Letter from the Editor
Making a snow policy work
A year ago I came out of work to find a snow ban ticket on my windshield. It seemed I was blocking the plows. As I recall, it was a balmy night for November, in the 50s degree range, and it was no more going to snow in Storm Lake that night than monkeys were going to fly out of... well, let's say, out of the council chambers.
So I will rejoice with many others that the city will relax its policy this season, and stop sticking the peeps for $15 for parking on the streets they pay for with their taxes. Especially when there's not a flake of snow in the forecast.
Instead, a snow emergency will be declared when needed for plows to get through.
The city has pledged to get more customer-friendly, and I guess they mean it.
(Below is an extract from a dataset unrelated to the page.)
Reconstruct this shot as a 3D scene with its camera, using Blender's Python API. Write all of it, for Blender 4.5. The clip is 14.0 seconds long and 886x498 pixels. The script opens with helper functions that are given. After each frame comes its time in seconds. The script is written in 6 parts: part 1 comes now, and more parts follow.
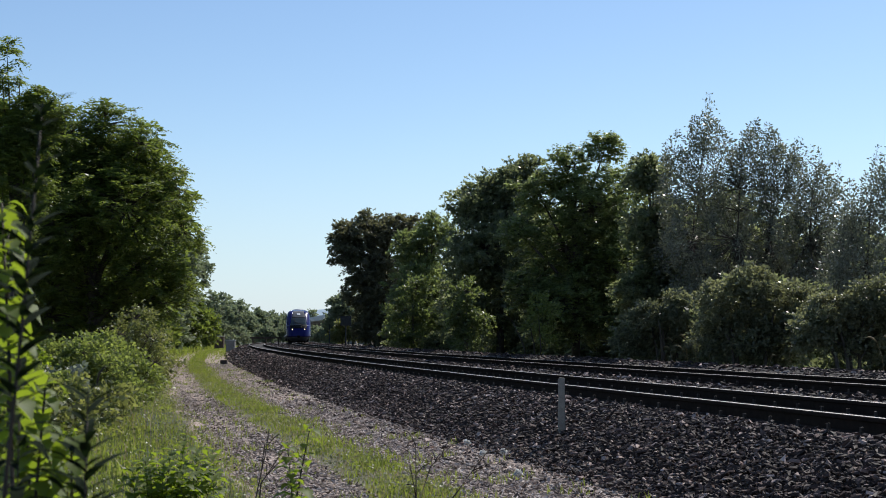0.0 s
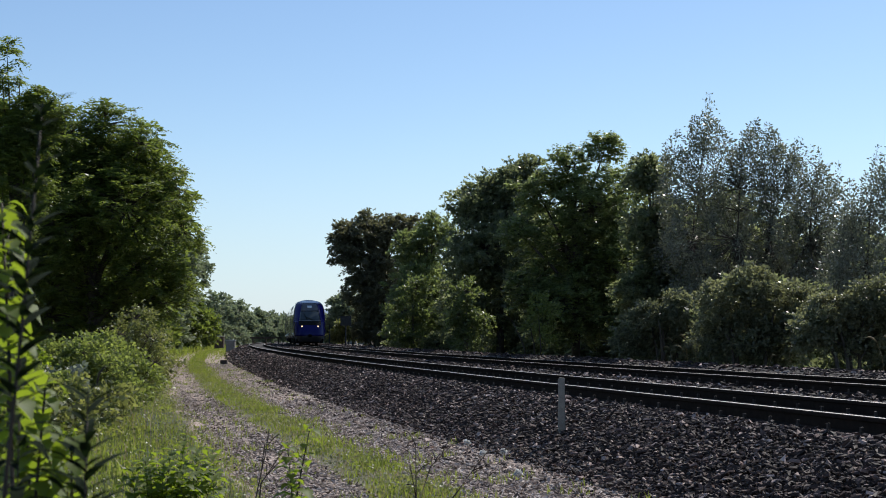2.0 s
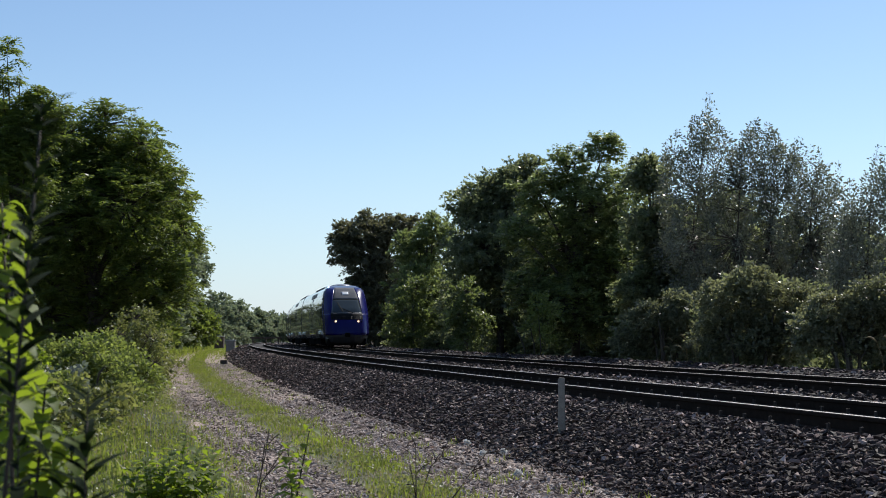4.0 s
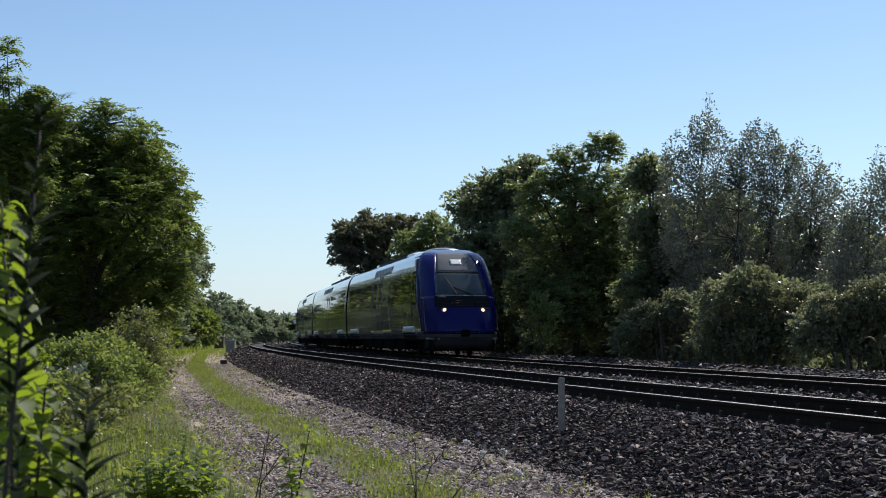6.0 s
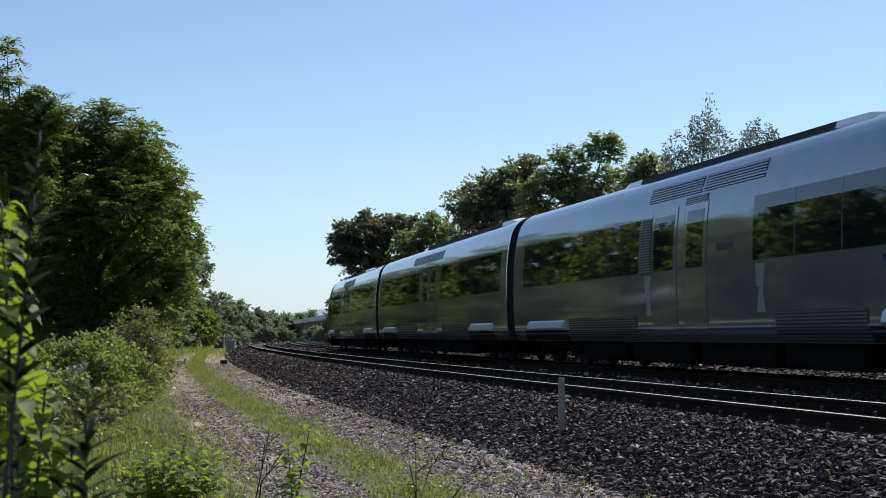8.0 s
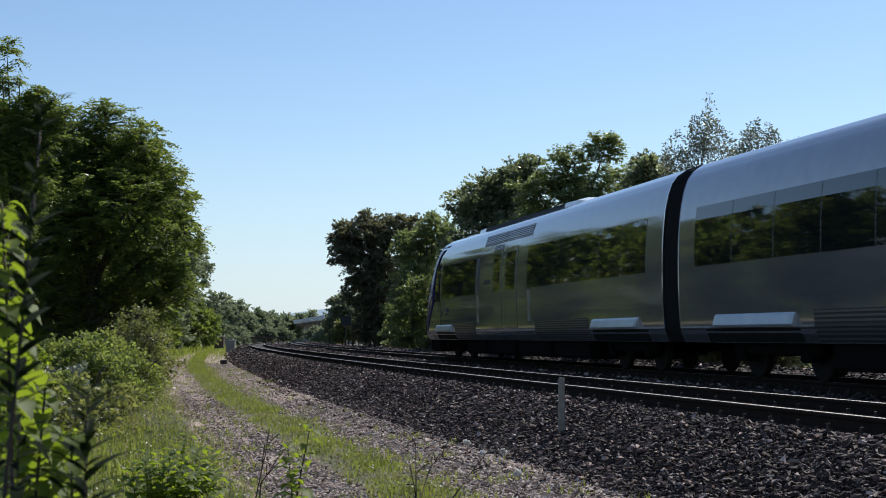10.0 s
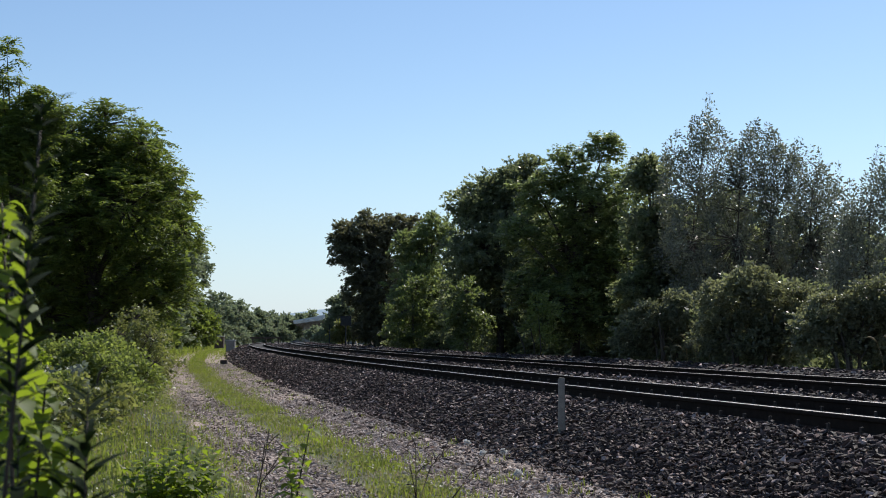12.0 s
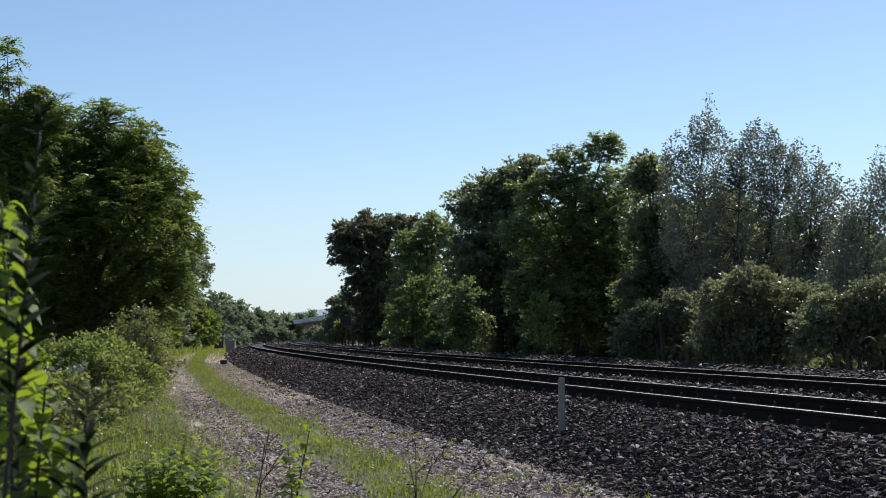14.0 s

Of course, before we start scattering rose pedals in the footpaths of our councilpeople, we should realize that the policy change was not adopted wholly out of altruistic purposes.
Since the city decided to crack down on people's right to park in their own yards or non-hard-surface areas, there is no place for them to go but the streets in some cases.
An emergency-only policy is reasonable enough - but it is going to take a lot of cooperation if it is going to work, and thus if it is going to stick.
When it snows, ices, or even threatens, people will have to clear those cars. Driving a plow is a tough enough job, don't make it harder on the guys who do this for us. Now's a good time to scout a parking place in your area, or ask a neighbor if you can share their driveway. If you don't bother, you'll be paying for it, and next year, so will I.